I got really wet. My zodiac-mates, young and old, were thrilled. We all shouted. We dripped all over each other as our hearts slowed down to normal.

We eventually came back to land. Dry, delicious, land. Dry until the jungle humidity set in. Then it was damp, delicious land. Fair enough.

The beef? It’s the slow-roasted, perfectly-marbled, ultra-tasty national dish both here and in Argentina. Fish? That’s for the river that separates the two countries. Beef here is for grownups on land.

Ending The Trip At Itaipu

Today I saw the largest hydroelectric project in the world. It’s on the Parana River, jointly operated by Brazil and Paraguay (not to be confused with Iguassu Falls, jointly operated by Brazil and Argentina).

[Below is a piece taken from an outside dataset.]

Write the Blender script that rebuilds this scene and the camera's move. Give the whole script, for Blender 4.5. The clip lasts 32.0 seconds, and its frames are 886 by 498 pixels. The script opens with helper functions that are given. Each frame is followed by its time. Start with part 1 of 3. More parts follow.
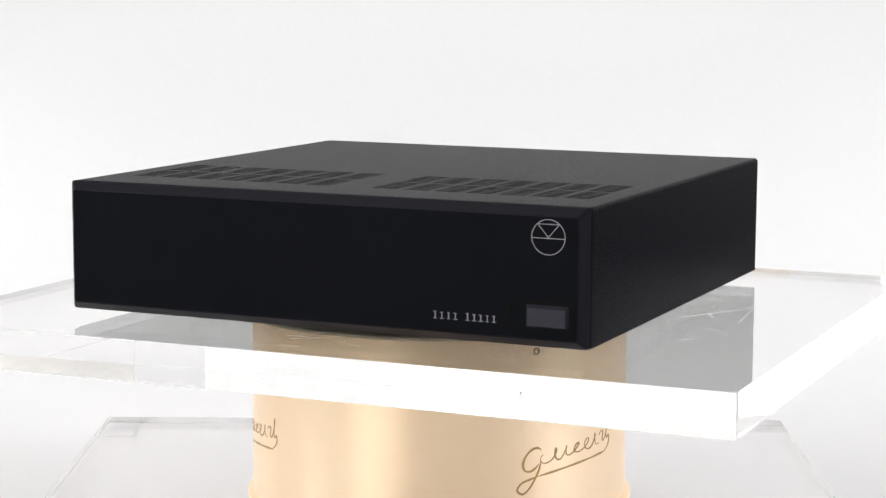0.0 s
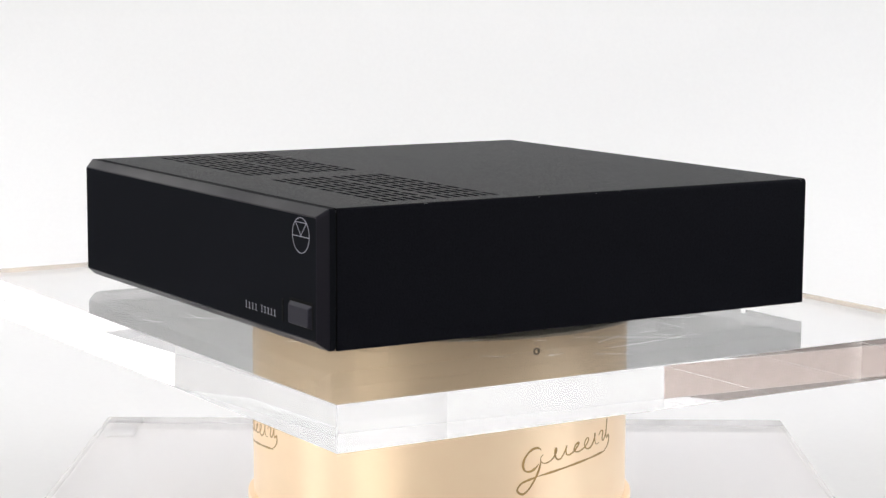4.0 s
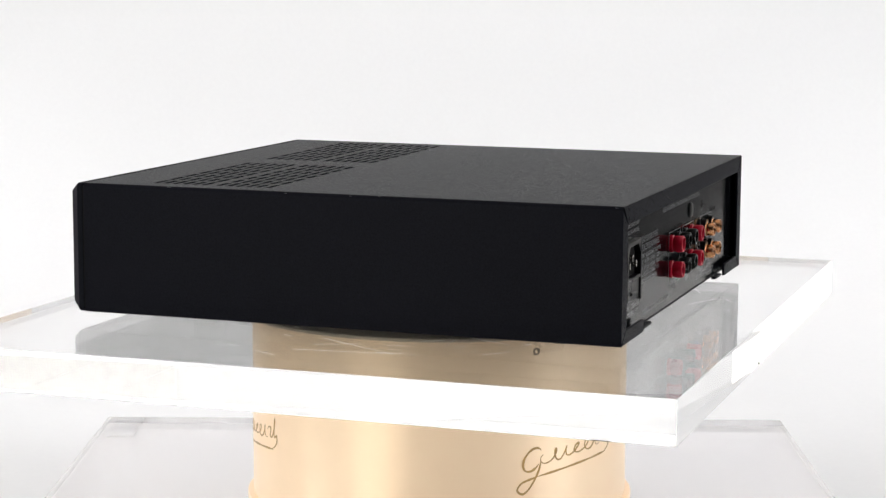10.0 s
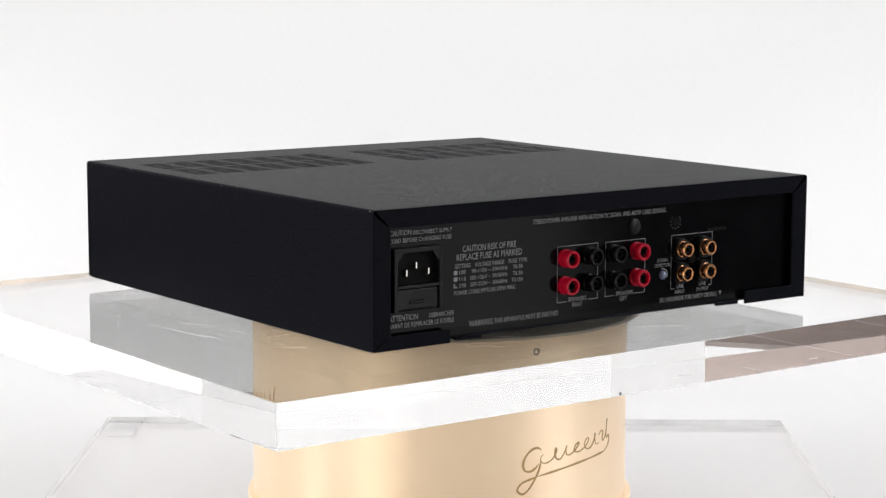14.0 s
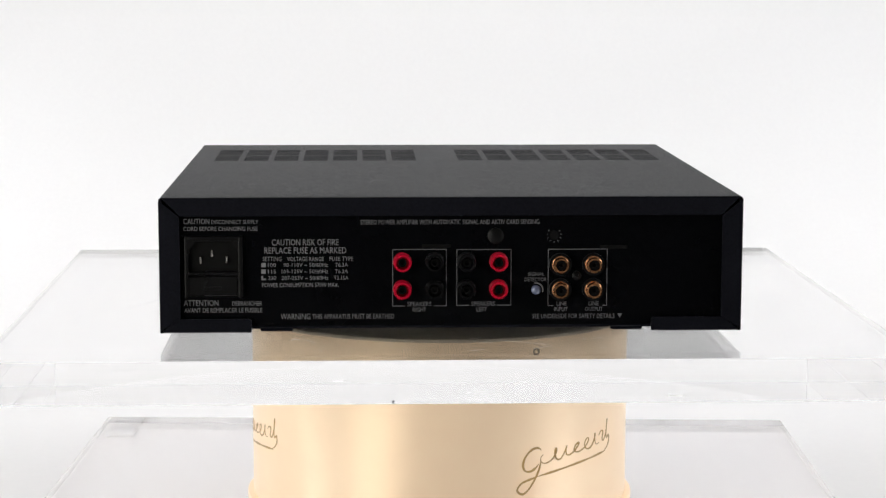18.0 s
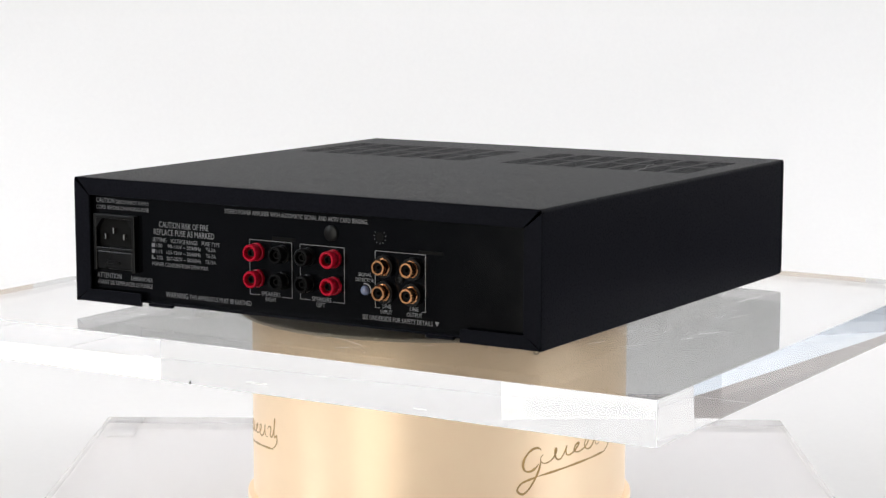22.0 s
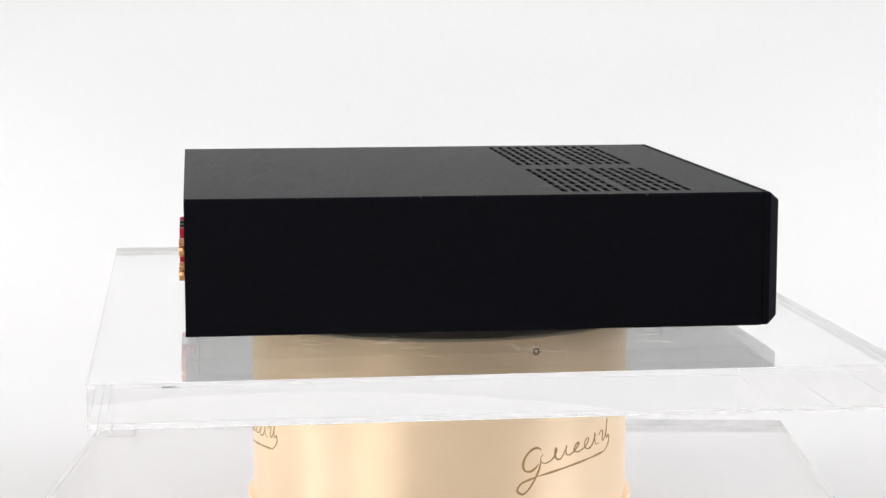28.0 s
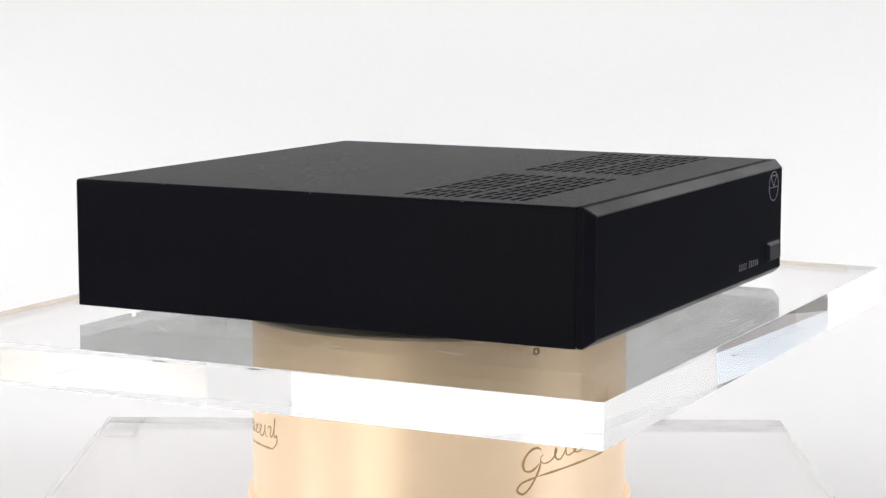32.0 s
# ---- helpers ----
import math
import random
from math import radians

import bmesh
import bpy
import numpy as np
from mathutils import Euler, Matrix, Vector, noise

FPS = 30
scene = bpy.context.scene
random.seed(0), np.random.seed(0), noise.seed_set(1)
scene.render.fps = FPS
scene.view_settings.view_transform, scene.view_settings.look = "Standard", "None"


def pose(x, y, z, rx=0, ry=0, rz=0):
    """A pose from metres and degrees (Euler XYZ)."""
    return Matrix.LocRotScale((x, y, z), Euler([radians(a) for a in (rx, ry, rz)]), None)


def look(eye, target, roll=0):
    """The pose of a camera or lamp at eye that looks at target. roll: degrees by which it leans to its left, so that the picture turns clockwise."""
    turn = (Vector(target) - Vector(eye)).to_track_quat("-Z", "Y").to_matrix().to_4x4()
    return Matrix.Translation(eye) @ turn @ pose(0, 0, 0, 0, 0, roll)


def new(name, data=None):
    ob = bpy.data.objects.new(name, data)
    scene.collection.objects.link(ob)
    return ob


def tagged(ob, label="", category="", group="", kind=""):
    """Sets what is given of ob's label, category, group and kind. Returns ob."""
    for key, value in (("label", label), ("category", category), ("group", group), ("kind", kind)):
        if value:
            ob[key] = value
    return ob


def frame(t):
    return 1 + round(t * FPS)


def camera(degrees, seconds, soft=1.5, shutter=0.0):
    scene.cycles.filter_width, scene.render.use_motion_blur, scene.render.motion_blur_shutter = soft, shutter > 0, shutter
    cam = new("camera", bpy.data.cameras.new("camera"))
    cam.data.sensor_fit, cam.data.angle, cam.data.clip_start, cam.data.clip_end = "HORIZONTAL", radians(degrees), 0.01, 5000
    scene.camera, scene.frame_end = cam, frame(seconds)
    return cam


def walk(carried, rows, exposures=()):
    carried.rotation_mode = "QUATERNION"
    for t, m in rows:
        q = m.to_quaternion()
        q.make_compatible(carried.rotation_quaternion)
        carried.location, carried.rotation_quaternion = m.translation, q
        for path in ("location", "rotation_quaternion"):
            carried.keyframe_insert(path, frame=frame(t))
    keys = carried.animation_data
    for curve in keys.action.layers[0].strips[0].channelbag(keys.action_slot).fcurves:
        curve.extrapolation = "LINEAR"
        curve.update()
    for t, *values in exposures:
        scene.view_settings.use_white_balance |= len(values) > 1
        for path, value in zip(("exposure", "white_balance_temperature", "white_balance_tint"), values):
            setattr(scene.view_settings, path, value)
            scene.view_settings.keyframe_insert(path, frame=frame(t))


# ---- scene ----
# One plan: the turning axis is the world's z axis, the low table top lies at 0.42 m.
TABLE = 0.420
BASE_TOP = TABLE + 0.030            # top of the lower acrylic plate
PLATE_TOP = BASE_TOP + 0.1253   # top of the turning acrylic plate
PLATE_T = 0.0236            # its thickness
A0, RATE = 24.03, 8.5363    # turn at the start and degrees per second

# camera on its tripod
cam = camera(24.603, 32.0, soft=1.4)
EYE = Vector((0, -1.2599, PLATE_TOP + 0.2026))
AIM = Vector((math.sin(radians(0.088)) * math.cos(radians(7.808)), math.cos(radians(0.088)) * math.cos(radians(7.808)), -math.sin(radians(7.808))))
walk(cam, [(0, look(EYE, EYE + AIM, 0.169)), (32, look(EYE, EYE + AIM, 0.169))])

# clear plates need long light paths
scene.cycles.max_bounces, scene.cycles.transmission_bounces, scene.cycles.glossy_bounces = 24, 24, 24

# ---- light: the studio's softboxes, and fills added out of view ----
scene.view_settings.exposure = 0.15
world = bpy.data.worlds.new("studio_dark")
world.use_nodes = True
world.node_tree.nodes["Background"].inputs["Color"].default_value = (0.9, 0.95, 1, 1)
world.node_tree.nodes["Background"].inputs["Strength"].default_value = 0.02
scene.world = world


def softbox(name, eye, target, w, h, watts, colour=(1, 1, 1)):
    lamp = bpy.data.lights.new(name, "AREA")
    lamp.shape, lamp.size, lamp.size_y, lamp.energy, lamp.color = "RECTANGLE", w, h, watts, colour
    ob = new(name, lamp)
    ob.matrix_world = look(eye, target)
    return ob


softbox("softbox_left", (-0.84, -1.155, 0.66), (-0.025, -0.385, 0.66), 0.76, 1.2, 10.5, (1.0, 0.965, 0.87))
softbox("softbox_right", (1.79, -0.83, 0.66), (0.0, -0.05, 0.66), 0.58, 1.2, 3.4)
softbox("softbox_above", (-0.1, 0.05, 2.2), (-0.1, 0.05, 0.5), 1.9, 1.9, 7.2, (1.0, 0.95, 0.94))
# unseen pair, added so that the backdrop paper comes out white
softbox("backdrop_fill_left", (-1.3, -0.15, 1.4), (-0.05, 1.25, 1.0), 0.5, 1.0, 10.6, (0.89, 0.943, 1))
softbox("backdrop_fill_right", (1.3, -0.15, 1.4), (0.05, 1.25, 1.0), 0.5, 1.0, 11.4, (0.89, 0.943, 1))
# stands in for a warm source of unknown kind, mirrored in the plate
softbox("warm_source_west", (-2.9, -0.42, 1.25), (0, -0.42, 1.25), 0.5, 1.5, 2.4, (1.0, 0.92, 0.66))
# fill lamps added to brighten the walls that the plate's edges mirror
softbox("wall_fill_west", (-2.35, -1.0, 1.75), (-3.0, -1.0, 1.15), 5.2, 0.3, 55)
softbox("wall_fill_east", (2.7, -1.1, 1.75), (3.4, -1.1, 1.15), 5.2, 0.3, 46, (1, 0.97, 0.93))
softbox("wall_fill_north", (0.2, 1.36, 1.75), (0.2, 1.7, 1.0), 5.6, 0.15, 36)


# ---- materials ----
def material(name, colour, rough=0.5, metal=0.0, bump=0.0, scale=400.0, vary=0.12, detail=4.0, coarse=12.0, specular=0.5, rough_vary=0.08, tint=(1, 1, 1), speckle=None, ior=1.5, brushed=0.0):
    m = bpy.data.materials.new(name)
    m.use_nodes = True
    n, l = m.node_tree.nodes, m.node_tree.links
    b = n["Principled BSDF"]
    b.inputs["Metallic"].default_value = metal
    b.inputs["IOR"].default_value = ior
    if brushed:
        round_z = n.new("ShaderNodeTangent")
        round_z.direction_type, round_z.axis = "RADIAL", "Z"
        l.new(round_z.outputs["Tangent"], b.inputs["Tangent"])
        b.inputs["Anisotropic"].default_value, b.inputs["Anisotropic Rotation"].default_value = brushed, 0.25
    b.inputs["Specular IOR Level"].default_value = specular
    b.inputs["Specular Tint"].default_value = (*tint, 1)
    co = n.new("ShaderNodeTexCoord")
    fine, broad = n.new("ShaderNodeTexNoise"), n.new("ShaderNodeTexNoise")
    fine.inputs["Scale"].default_value, fine.inputs["Detail"].default_value = scale, detail
    broad.inputs["Scale"].default_value, broad.inputs["Detail"].default_value = coarse, 5
    for t in (fine, broad):
        l.new(co.outputs["Object"], t.inputs["Vector"])
    mix = n.new("ShaderNodeMix")
    mix.data_type = "FLOAT"
    mix.inputs[0].default_value = 0.5
    l.new(fine.outputs["Fac"], mix.inputs[2])
    l.new(broad.outputs["Fac"], mix.inputs[3])
    ramp = n.new("ShaderNodeMapRange")
    ramp.inputs["From Min"].default_value, ramp.inputs["From Max"].default_value = 0.3, 0.7
    ramp.inputs["To Min"].default_value, ramp.inputs["To Max"].default_value = 1 - vary, 1 + vary
    l.new(mix.outputs[0], ramp.inputs["Value"])
    hue = n.new("ShaderNodeHueSaturation")
    hue.inputs["Color"].default_value = (*colour, 1)
    l.new(ramp.outputs["Result"], hue.inputs["Value"])
    l.new(hue.outputs["Color"], b.inputs["Base Color"])
    rr = n.new("ShaderNodeMapRange")
    rr.inputs["From Min"].default_value, rr.inputs["From Max"].default_value = 0.3, 0.7
    rr.inputs["To Min"].default_value, rr.inputs["To Max"].default_value = max(0.02, rough - rough_vary), min(1, rough + rough_vary)
    l.new(broad.outputs["Fac"], rr.inputs["Value"])
    l.new(rr.outputs["Result"], b.inputs["Roughness"])
    if speckle:
        sp = n.new("ShaderNodeMapRange")
        sp.inputs["From Min"].default_value, sp.inputs["From Max"].default_value = 0.38, 0.66
        sp.inputs["To Min"].default_value, sp.inputs["To Max"].default_value = speckle
        l.new(fine.outputs["Fac"], sp.inputs["Value"])
        l.new(sp.outputs["Result"], b.inputs["Specular IOR Level"])
        l.new(fine.outputs["Fac"], rr.inputs["Value"])
    if bump:
        bp = n.new("ShaderNodeBump")
        bp.inputs["Strength"].default_value, bp.inputs["Distance"].default_value = 1.0, bump
        l.new(fine.outputs["Fac"], bp.inputs["Height"])
        l.new(bp.outputs["Normal"], b.inputs["Normal"])
    return m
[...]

After starting construction in 1974, they diverted part of the river in 1978, and started building a gigantic dam. The dam raised the level of the river behind it by 200 feet. As the water plunges that distance down through a dozen enormous pipes (each one wide enough to hold a bus), it picks up speed and eventually turns 6,600-ton turbines housed underwater, creating electricity.

I can barely grasp the magnitude of the accomplishment. Imagine being the one to push the button the day it opened in 1984.

The two countries share the electricity; it powers every lightbulb and TV in Paraguay, while Brazil gulps its half (sending it as much as 1,000 miles inland) and buys most of Paraguay’s share.

It was spectacular, a nice companion piece to the thundering water of Iguassu. One natural, one artificial. One eternal, one brand new. Each one administered by people and nations with agendas. Each one uniquely powerful—and uniquely vulnerable.

I wish I trusted the administrators of either one just a little more.

Speaking of water, I’m off to a shower, then a car, then a plane. See you back in the U.S. tomorrow.